The Jolly Sailor Public House is a public house that dates back to around 1500, with early 19th-century additions. The main section features rendered timber-framing and has a hipped slate roof, while the older rear wing is rendered with a gabled plain tile roof.

The exterior of the main block is two storeys high and includes three sash windows with moulded surrounds and small panes on the first floor. The ground floor has a semicircular-arched door and a large 16-pane sash window, both flanked by a lean-to porch with painted weatherboarding and a fixed 9-pane window. The northeast corner of the building is rounded at the ground floor, featuring a curved 2-light window. The Church Street side has a flat-roofed bay window with square panes.
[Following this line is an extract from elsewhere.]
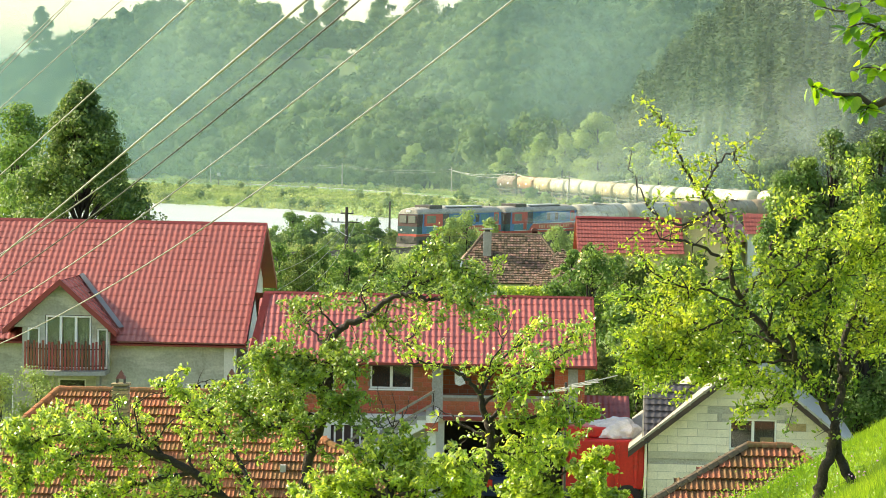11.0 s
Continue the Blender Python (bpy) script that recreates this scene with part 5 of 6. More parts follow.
def small_chimney(x, y, z0, z1, w, m, round_):
    c = thing("chimney", pose(x, y, 0), "round-capped red brick chimney" if round_ else "pale rendered chimney stack", "chimney")
    part("shaft", box(-w / 2, w / 2, -w / 2, w / 2, z0, z1), m, c)
    if round_:
        part("cap", rod((0, -w / 2, z1), (0, w / 2, z1), w * 0.55, None, 12), m, c)
    else:
        part("cap", box(-w / 2 - 0.08, w / 2 + 0.08, -w / 2 - 0.08, w / 2 + 0.08, z1 + 0.15, z1 + 0.25), m, c)
        part("cap_post", box(-w / 2 + 0.1, w / 2 - 0.1, -w / 2 + 0.1, w / 2 - 0.1, z1, z1 + 0.15), M["under"], c)


small_chimney(3.30, 190.0, 2.2, 4.25, 0.62, M["concrete"], False)
small_chimney(6.9, 192.4, 3.6, 4.25, 0.45, M["rust"], True)


def red_house():
    h = thing("house", pose(0, 180.0, 0), "house with a red metal tile roof", "house")
    slope = math.hypot(2.9, 2.3)
    part("roof", metal_tiles(7.5, slope, 0.22, 0.40, M["red_roof"], None, 0.010, 0.04), None, h, at=slope_at((9.35, -2.9, 3.38), (1, 0, 0), (0, 2.9, 2.3)))
    part("roof_back", prism([(0, 5.68), (2.9, 3.38), (2.9, 3.44), (0, 5.74)], "x", 9.35, 16.85), M["red_trim"], h)
    part("ridge_cap", prism([(-0.15, 5.70), (0, 5.84), (0.15, 5.70)], "x", 9.35, 16.85), M["red_trim"], h)
    part("wall", prism([(-2.4, -1.2), (-2.4, 3.7), (0, 5.6), (2.4, 3.7), (2.4, -1.2)], "x", 9.7, 16.5), M["yellow_wall"], h, "yellow rendered wall")
    # the gable that faces the valley road
    g = thing("house", pose(17.7, 178.5, 0, 0, 0, -27), "yellow gabled house with red metal roof", "house")
    zt, ze, half = 6.02, 4.15, 2.15
    part("wall", prism([(-1.75, -1.2), (-1.75, 4.45), (0, 5.85), (1.75, 4.45), (1.75, -1.2)], "y", 0.4, 6.5), M["yellow_wall"], g, "yellow rendered gable wall")
    for s in (-1, 1):
        ln = math.hypot(half, zt - ze)
        m = slope_at((half, 0, ze), (0, 1, 0), (-half, 0, zt - ze)) if s > 0 else slope_at((-half, 7, ze), (0, -1, 0), (half, 0, zt - ze))
        part("roof_slope", metal_tiles(7, ln, 0.22, 0.40, M["red_roof"], None, 0.010, 0.04), None, g, at=m)
        part("bargeboard", prism([(s * half, ze - 0.12), (0, zt - 0.12), (0, zt + 0.06), (s * half, ze + 0.06)], "y", -0.04, 0.02), M["dark_wood"], g)
    r = thing("house", pose(21.4, 182.0, 0), "house mostly hidden by trees, with a red tile roof", "house")
    part("roof", metal_tiles(4.2, 2.0, 0.22, 0.40, M["red_roof"], None, 0.010, 0.04), None, r, at=slope_at((0, -1.4, 4.75), (1, 0, 0), (0, 1.4, 1.4)))
    part("wall", box(0.3, 4.0, -0.9, 2.5, -1.2, 4.8), M["white_wall"], r)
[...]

The rear block has a tile roof that is gabled at the front and hipped with a gablet at the rear. On the Church Street elevation, there is a 12-pane horizontal-sliding casement window on the first floor, a central flush small-paned sash window, and a 20th-century doorcase with a hood on consoles. Similar early 19th-century doorcases are found on the southwest and southeast faces of this block. The main block also has a belvedere on the roof, which is rendered with a slate hipped roof and small-paned windows on three adjoining faces, along with a flagpole. There are two large stacks, one rendered, located between the blocks, and a hipped plain tile single-storey extension on the southwest side of the main building.

Inside, the rear block of the main range is a two-bay cross-wing that was formerly jettied towards the street. The floor joists feature central tenons with soffit shoulders and have an unusually deep trenching on their underside for the jetty bressumer. There is a cambered central tie beam on the first floor with one surviving short arch-brace from an unjowled storey post. Each bay has full-height unjowled posts extending to the roof plates. Repairs to the roof have revealed a crown-post structure with a plain post, cranked lateral braces, and notably cranked arched wall braces on the exterior of the gable facing the street.